We organized the contingencies into three Tiers of relative priority for preventive action. We felt that Tier I contingencies had to include those that cause or are likely to cause a direct threat to the U.S. homeland principally gauged by the number of American lives that could be potentially lost or seriously harmed. Those contingencies likely to trigger major U.S. military involvement because of treaty obligations or the threat they posed to vital strategic resources, notably energy, were also included in this category. Tier II contingencies affect countries that are strategically important to the United States but where there are no defense treaty commitments. Finally, Tier III contingencies are primarily humanitarian disasters in countries of limited strategic importance to the United States.

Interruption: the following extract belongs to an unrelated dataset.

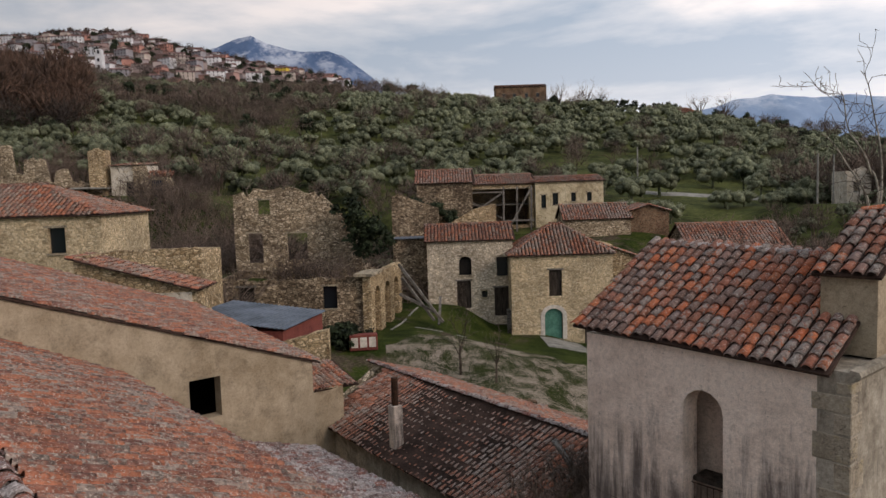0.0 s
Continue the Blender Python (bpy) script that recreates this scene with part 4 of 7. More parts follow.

We are the first to admit that these distinguishing criteria are arbitrary (and again if any readers have suggestions for how to improve them, be our guest!). As a consequence, the placement of certain contingencies may seem odd. Doubtless some viewing the list would question, for example, whether the potential spillover of drug-related violence from Mexico (Tier I) really constitute a greater threat to U.S interests than another Indo-Pakistan war (Tier II) that might potentially go nuclear. Does renewed conflict between Russia and Georgia, which could affect U.S.-Russian relations, really warrant a Tier III ranking?  And then there are the primarily humanitarian contingencies that could involve the death of many thousands of civilians. Don’t these deserve a higher priority?

These are certainly all valid arguments, and if the survey stimulates people to challenge and debate what the priorities should be, we would feel that this exercise has been worthwhile. Better still would be that it prompts greater effort to head off the very contingencies that many clearly feel warrant more attention regardless of which Tier they have been placed in. After all, come December 2012 and the next Preventive Priorities Survey, we very much hope that our fears—for whatever reason––have not been realized.